We find that the model achieves a Silhouette coefficient of 0.33 on the test set.

Results on Synthetic Control UCR dataset (test set)

Results on Synthetic Control UCR dataset (test set).

After the analysis has been completed, we can delete the model.

# delete the model
transformer.delete_model()

Tip

You can download the notebook with the full code from our GitHub repository.

References

[1] Kontaki, M., Papadopoulos, A. N., & Manolopoulos, Y. (2005). Similarity search in time series databases. In Encyclopedia of Database Technologies and Applications, pp. 646-651. doi: 10.4018/978-1-59140-560-3.ch106.

[2] Alcock, R. J., & Manolopoulos, Y. (1999). Time-series similarity queries employing a feature-based approach. In 7th Hellenic conference on informatics, pp. 27-29.

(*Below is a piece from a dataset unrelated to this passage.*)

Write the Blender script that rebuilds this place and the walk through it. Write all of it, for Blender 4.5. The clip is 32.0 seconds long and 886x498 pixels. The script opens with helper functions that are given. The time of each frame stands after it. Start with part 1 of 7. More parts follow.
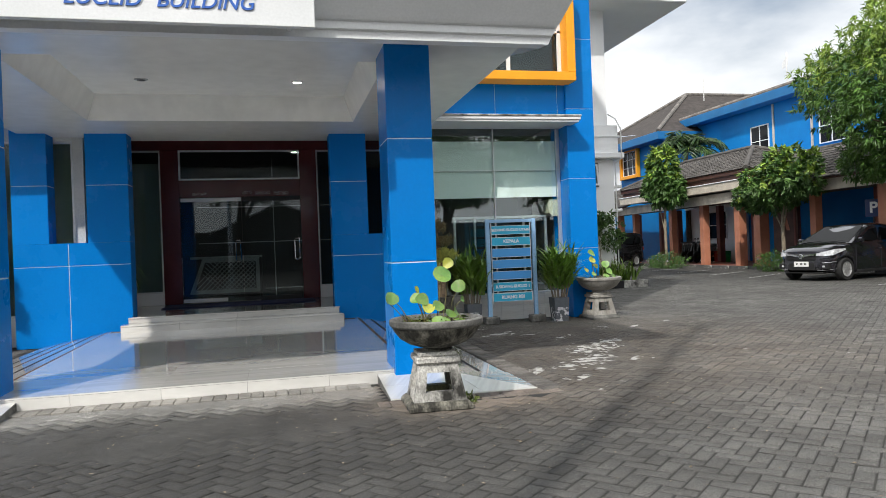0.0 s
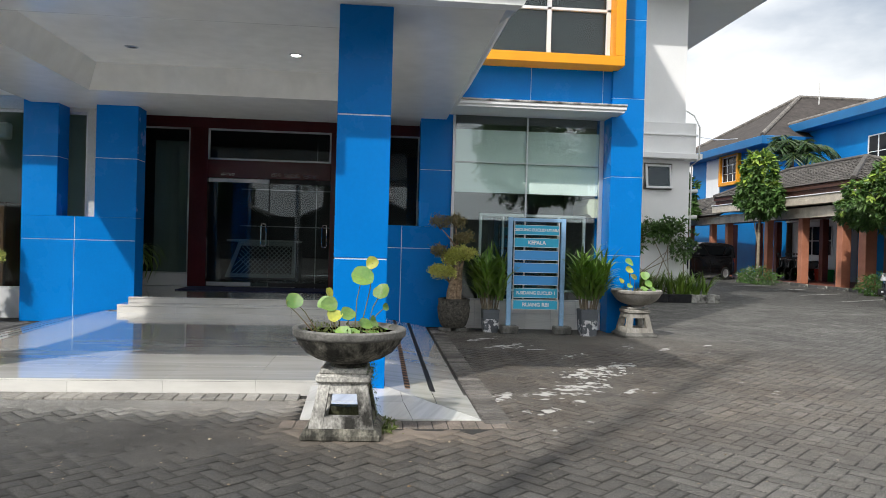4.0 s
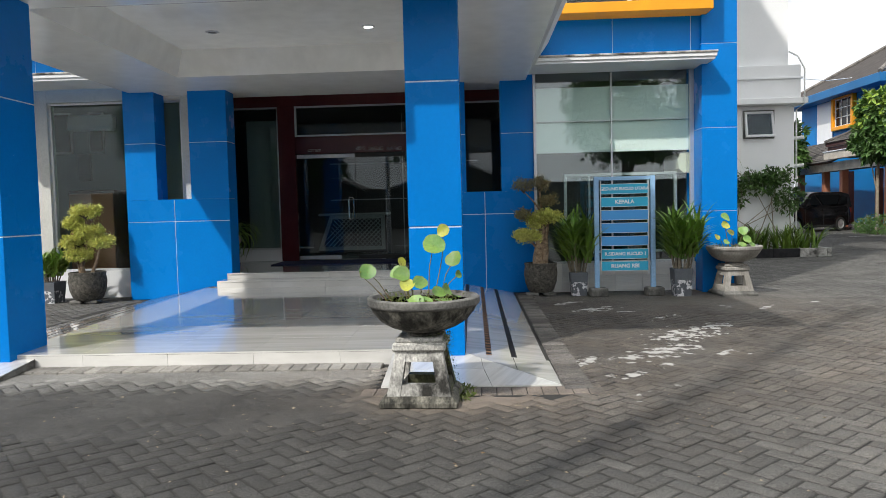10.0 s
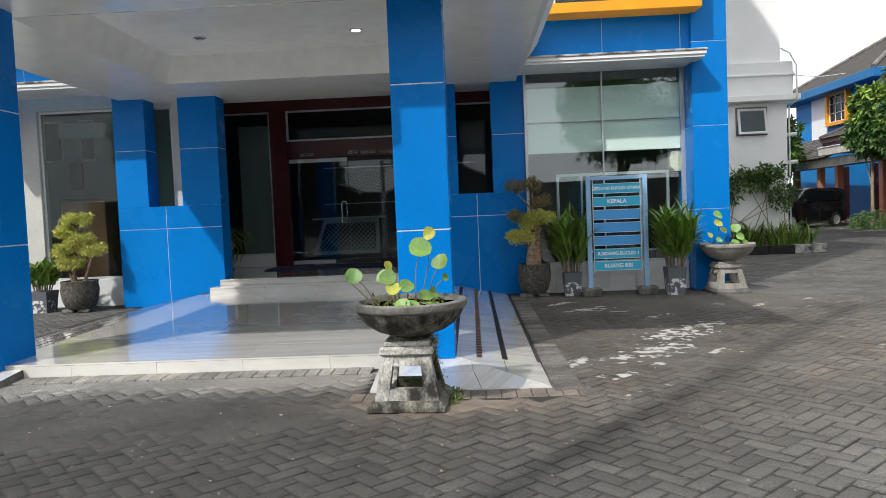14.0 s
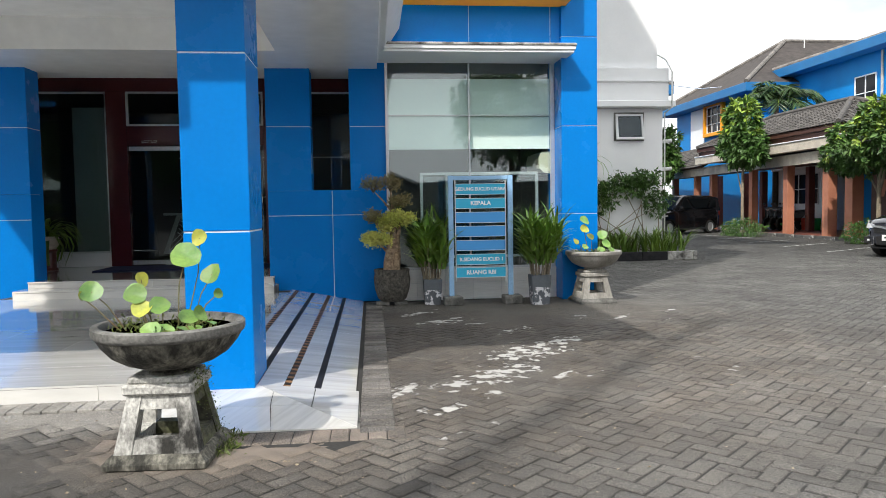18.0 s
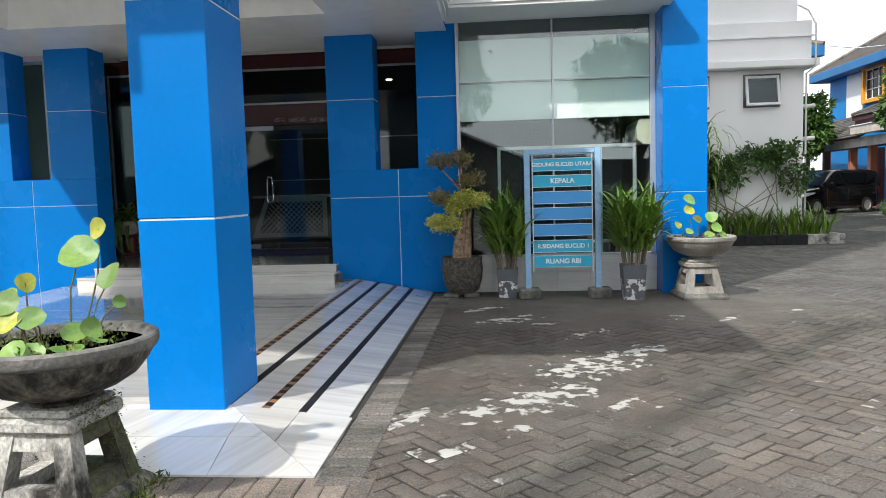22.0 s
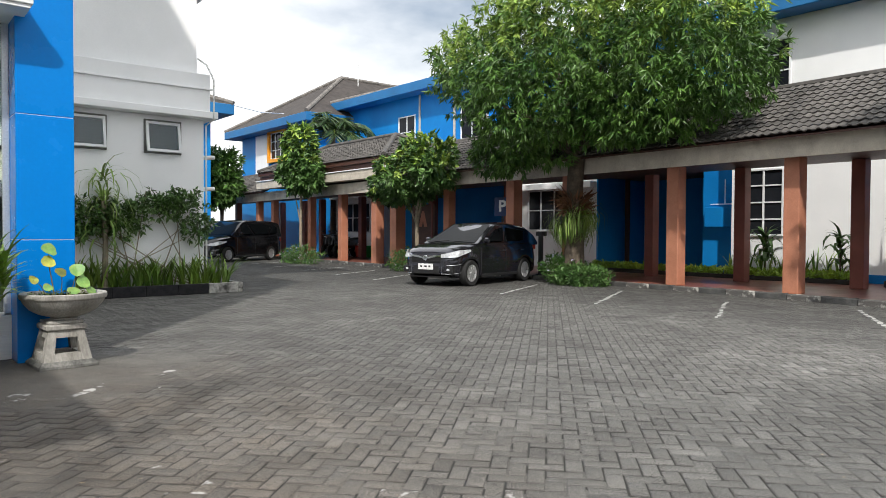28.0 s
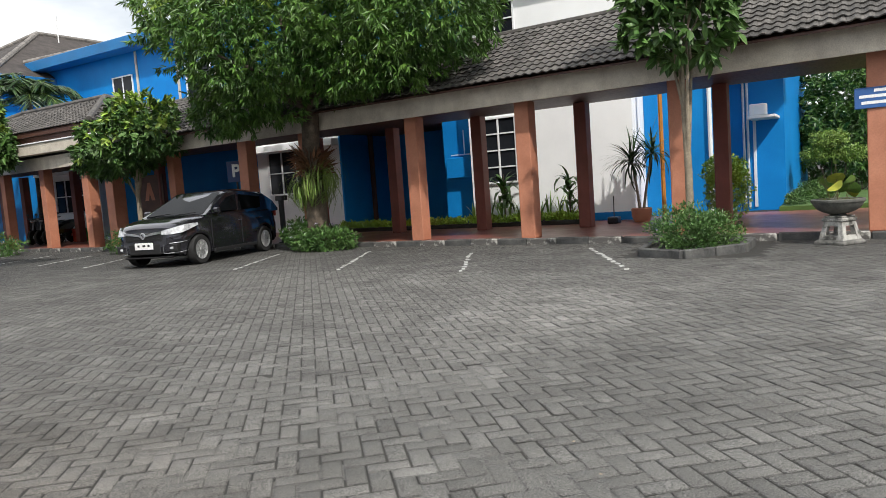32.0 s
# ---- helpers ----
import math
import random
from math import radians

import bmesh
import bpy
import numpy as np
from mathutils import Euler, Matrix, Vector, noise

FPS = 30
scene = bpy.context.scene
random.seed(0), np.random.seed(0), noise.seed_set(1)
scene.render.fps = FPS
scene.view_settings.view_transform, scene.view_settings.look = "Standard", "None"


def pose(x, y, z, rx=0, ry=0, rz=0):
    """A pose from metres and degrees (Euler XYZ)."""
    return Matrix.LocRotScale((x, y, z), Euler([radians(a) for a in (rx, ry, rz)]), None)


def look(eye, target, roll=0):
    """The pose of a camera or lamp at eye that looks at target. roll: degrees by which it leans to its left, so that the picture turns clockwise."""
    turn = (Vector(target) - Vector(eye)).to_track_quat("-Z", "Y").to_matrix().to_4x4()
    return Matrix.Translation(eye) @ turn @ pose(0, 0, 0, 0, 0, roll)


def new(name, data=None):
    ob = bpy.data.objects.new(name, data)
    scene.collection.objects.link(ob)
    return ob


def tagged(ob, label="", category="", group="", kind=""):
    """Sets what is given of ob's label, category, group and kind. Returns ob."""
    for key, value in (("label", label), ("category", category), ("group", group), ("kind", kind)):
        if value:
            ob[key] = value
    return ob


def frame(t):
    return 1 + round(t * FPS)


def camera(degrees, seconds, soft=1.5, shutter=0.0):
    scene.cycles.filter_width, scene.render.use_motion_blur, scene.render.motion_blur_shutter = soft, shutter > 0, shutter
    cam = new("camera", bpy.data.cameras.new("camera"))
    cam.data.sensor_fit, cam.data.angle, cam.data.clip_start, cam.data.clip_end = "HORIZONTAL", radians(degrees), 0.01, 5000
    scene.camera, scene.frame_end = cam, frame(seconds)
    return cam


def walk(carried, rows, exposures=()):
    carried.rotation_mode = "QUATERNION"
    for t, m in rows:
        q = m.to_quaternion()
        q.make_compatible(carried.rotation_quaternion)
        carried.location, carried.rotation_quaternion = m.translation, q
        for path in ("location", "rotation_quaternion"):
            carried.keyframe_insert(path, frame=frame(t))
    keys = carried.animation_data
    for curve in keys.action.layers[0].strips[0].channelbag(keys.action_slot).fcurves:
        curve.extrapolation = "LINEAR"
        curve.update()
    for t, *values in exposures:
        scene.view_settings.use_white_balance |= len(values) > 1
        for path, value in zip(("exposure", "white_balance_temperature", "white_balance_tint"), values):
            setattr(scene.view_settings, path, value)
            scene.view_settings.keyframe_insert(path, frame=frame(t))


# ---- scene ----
cam = camera(64.6, 32.0, soft=0.75)
# seconds, eye, target, roll
PATH = [
    (0, (-2.627, -0.072, 1.217), (-2.17, 1.875, 1.218), -2.2),
    (0.5, (-2.389, 0.035, 1.192), (-2.166, 2.022, 1.208), 0.6),
    (1, (-2.19, 0.096, 1.189), (-1.888, 2.072, 1.133), -2.9),
    (1.5, (-2.017, 0.239, 1.205), (-1.72, 2.217, 1.22), 1.1),
    (2, (-1.845, 0.326, 1.19), (-1.499, 2.293, 1.102), -2.8),
    (2.5, (-1.639, 0.41, 1.188), (-1.422, 2.397, 1.123), 1.0),
    (3, (-1.487, 0.458, 1.199), (-1.258, 2.443, 1.108), -2.8),
    (3.5, (-1.373, 0.611, 1.226), (-1.181, 2.601, 1.216), 1.3),
    (5.5, (-1.075, 0.755, 1.239), (-0.985, 2.752, 1.199), -0.5),
    (6, (-1.078, 0.773, 1.233), (-1.058, 2.771, 1.162), -1.7),
    (6.5, (-1.076, 0.74, 1.237), (-1.065, 2.737, 1.137), -1.7),
    (7, (-1.098, 0.764, 1.234), (-1.174, 2.761, 1.15), -1.5),
    (7.5, (-1.107, 0.755, 1.239), (-1.279, 2.746, 1.17), -1.0),
    (8, (-1.094, 0.745, 1.234), (-1.234, 2.738, 1.15), -0.8),
    (8.5, (-1.102, 0.746, 1.232), (-1.249, 2.738, 1.14), -0.8),
    (9, (-1.094, 0.752, 1.231), (-1.21, 2.747, 1.14), -1.2),
    (9.5, (-1.095, 0.745, 1.236), (-1.207, 2.739, 1.138), -1.9),
    (10, (-1.1, 0.75, 1.229), (-1.19, 2.745, 1.123), -1.4),
    (10.5, (-1.101, 0.758, 1.235), (-1.161, 2.754, 1.12), -1.2),
    (11, (-1.1, 0.758, 1.231), (-1.165, 2.754, 1.111), -1.4),
    (11.5, (-1.095, 0.763, 1.234), (-1.153, 2.759, 1.115), -2.0),
    (12, (-1.106, 0.756, 1.235), (-1.184, 2.752, 1.127), -1.4),
    (12.5, (-1.098, 0.75, 1.235), (-1.184, 2.746, 1.132), -1.5),
    (13, (-1.075, 0.751, 1.237), (-1.15, 2.747, 1.133), -2.4),
    (13.5, (-1.047, 0.751, 1.229), (-1.151, 2.746, 1.135), -2.9),
    (15.5, (-0.933, 1.014, 1.234), (-0.911, 3.009, 1.1), 0.4),
    (16, (-0.869, 1.067, 1.236), (-0.919, 3.062, 1.101), -4.8),
    (16.5, (-0.723, 1.137, 1.223), (-0.721, 3.131, 1.074), -2.4),
    (17, (-0.551, 1.247, 1.223), (-0.482, 3.238, 1.05), -0.5),
    (17.5, (-0.465, 1.431, 1.228), (-0.357, 3.425, 1.117), -2.0),
    (18, (-0.411, 1.646, 1.23), (-0.21, 3.633, 1.118), -0.9),
    (18.5, (-0.234, 1.769, 1.231), (-0.397, 3.762, 1.201), -2.1),
    (19, (-0.067, 1.933, 1.232), (-0.134, 3.925, 1.068), -4.0),
    (19.5, (0.025, 2.135, 1.226), (0.064, 4.133, 1.138), -0.9),
    (20, (0.099, 2.318, 1.197), (-0.004, 4.309, 1.04), -2.8),
    (20.5, (0.239, 2.503, 1.216), (0.037, 4.49, 1.119), -0.4),
    (21, (0.303, 2.591, 1.208), (0.047, 4.565, 1.016), -1.8),
    (21.5, (0.305, 2.662, 1.222), (0.111, 4.65, 1.13), -1.1),
    (22, (0.31, 2.718, 1.208), (0.141, 4.704, 1.049), -1.6),
    (22.5, (0.31, 2.681, 1.208), (0.09, 4.663, 1.052), -1.2),
    (23, (0.305, 2.676, 1.205), (0.118, 4.661, 1.05), -2.0),
    (23.5, (0.321, 2.667, 1.205), (0.212, 4.658, 1.046), -1.5),
    (24, (0.363, 2.642, 1.219), (0.451, 4.63, 1.027), -1.0),
    (24.5, (0.383, 2.726, 1.211), (0.746, 4.687, 1.065), -1.1),
    (25, (0.401, 2.825, 1.207), (1.122, 4.685, 1.062), -1.4),
    (25.5, (0.412, 2.942, 1.186), (1.268, 4.734, 0.95), -1.7),
    (26, (0.531, 2.978, 1.193), (1.303, 4.811, 0.986), -2.9),
    (26.5, (0.705, 3.039, 1.206), (1.688, 4.775, 1.067), -1.7),
    (28.5, (1.151, 3.385, 1.24), (2.507, 4.852, 1.14), -1.6),
    (29, (1.269, 3.433, 1.234), (2.755, 4.757, 1.041), -2.2),
    (29.5, (1.431, 3.519, 1.27), (3.001, 4.758, 1.237), -0.7),
    (30, (1.56, 3.587, 1.242), (3.13, 4.809, 1.038), -3.0),
    (30.5, (1.724, 3.645, 1.253), (3.251, 4.933, 1.164), -1.0),
    (31, (1.899, 3.586, 1.238), (3.405, 4.89, 1.066), -2.8),
    (31.5, (2.053, 3.716, 1.235), (3.689, 4.861, 1.134), -1.7),
    (32, (2.258, 3.817, 1.191), (3.959, 4.855, 1.016), -4.1),
]
walk(cam, [(t, look(eye, target, roll)) for t, eye, target, roll in PATH], [(0.0, 0.12), (9.0, 0.15), (13.5, 0.11), (16.0, 0.41), (23.0, 0.44), (26.0, 0.31), (32.0, 0.24)])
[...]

[3] Lafabregue, B., Weber, J., Gançarski, P., & Forestier, G. (2022). End-to-end deep representation learning for time series clustering: a comparative study. Data mining and knowledge discovery, vol. 36, pp. 29-81. doi: 10.1007/s10618-021-00796-y.

[4] Meng, Q., Qian, H., Liu, Y., Xu, Y., Shen, Z., & Cui, L. (2023). Unsupervised representation learning for time series: A review. arXiv preprint. doi: 10.48550/arXiv.2308.01578.

[5] Franceschi, J. Y., Dieuleveut, A., & Jaggi, M. (2019). Unsupervised scalable representation learning for multivariate time series. Advances in neural information processing systems, vol. 32.

[6] Dau, H. A., Bagnall, A., Kamgar, K., Yeh, C. C. M., Zhu, Y., Gharghabi, S., Ratanamahatana, C. A., & Keogh, E. (2019). The UCR time series archive. IEEE/CAA Journal of Automatica Sinica, vol. 6, no. 6, pp. 1293-1305. doi: 10.1109/JAS.2019.1911747.